**Stated exercise**
Begin at the line that contains "Continue the Blender", stop after the line that contains "return tagged(ob, label, category, group, kind)", and reproduce only that span, unaltered.

+++ Recorded data +++

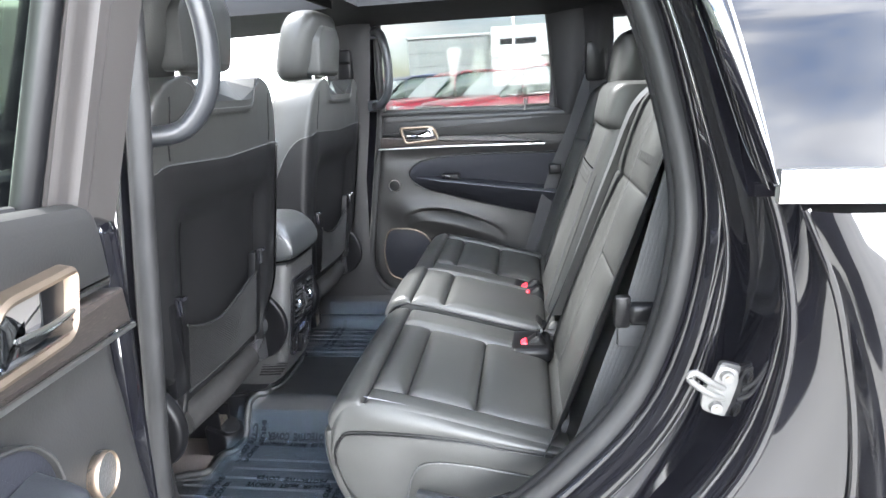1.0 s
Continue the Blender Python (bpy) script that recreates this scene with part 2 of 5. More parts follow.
def thing(name, label, category, at=(0, 0, 0), group="", kind=""):
    ob = new(name)
    ob.location = at
    ob.empty_display_size = 0.05
    bpy.context.view_layer.update()
    return tagged(ob, label, category, group, kind)


def grid(fn, us, vs, closed=False, caps=False):
    """A sheet of quads through fn(u, v); closed joins the last v to the first."""
    bm = bmesh.new()
    rows = [[bm.verts.new(fn(u, v)) for v in vs] for u in us]
    nv = len(vs)
    for a, b in zip(rows, rows[1:]):
        for j in range(nv if closed else nv - 1):
            k = (j + 1) % nv
            bm.faces.new((a[j], a[k], b[k], b[j]))
    if caps:
        bm.faces.new(rows[0])
        bm.faces.new(rows[-1][::-1])
    return bm


def steps(n, a=0.0, b=1.0):
    return [a + (b - a) * i / n for i in range(n + 1)]


def smooth(pts, n=8, closed=False):
    """Catmull-Rom through points of any dimension."""
    p = [Vector(q) for q in pts]
    out, m = [], len(p)
    for i in range(m if closed else m - 1):
        if closed:
            a, b, c, d = p[i - 1], p[i], p[(i + 1) % m], p[(i + 2) % m]
        else:
            a, b, c, d = p[max(i - 1, 0)], p[i], p[i + 1], p[min(i + 2, m - 1)]
        for k in range(n):
            t = k / n
            out.append(0.5 * ((2 * b) + (c - a) * t + (2 * a - 5 * b + 4 * c - d) * t * t + (3 * b - a - 3 * c + d) * t ** 3))
    if not closed:
        out.append(p[-1])
    return out


class Curve:
    """A smooth profile in a plane, run by its length."""

    def __init__(self, pts):
        q = np.array([tuple(v) for v in smooth(pts, 12)])
        self.q, self.s = q, np.r_[0, np.cumsum(np.linalg.norm(np.diff(q, axis=0), axis=1))]
        self.length = self.s[-1]

    def __call__(self, s):
        return tuple(np.interp(s, self.s, self.q[:, k]) for k in range(self.q.shape[1]))

    def where(self, axis, value, start=0.0):
        for s, q in zip(self.s, self.q):
            if s >= start and q[axis] >= value:
                return s
        return self.length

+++

**Response**
Continue the Blender Python (bpy) script that recreates this scene with part 2 of 5. More parts follow.
def thing(name, label, category, at=(0, 0, 0), group="", kind=""):
    ob = new(name)
    ob.location = at
    ob.empty_display_size = 0.05
    bpy.context.view_layer.update()
    return tagged(ob, label, category, group, kind)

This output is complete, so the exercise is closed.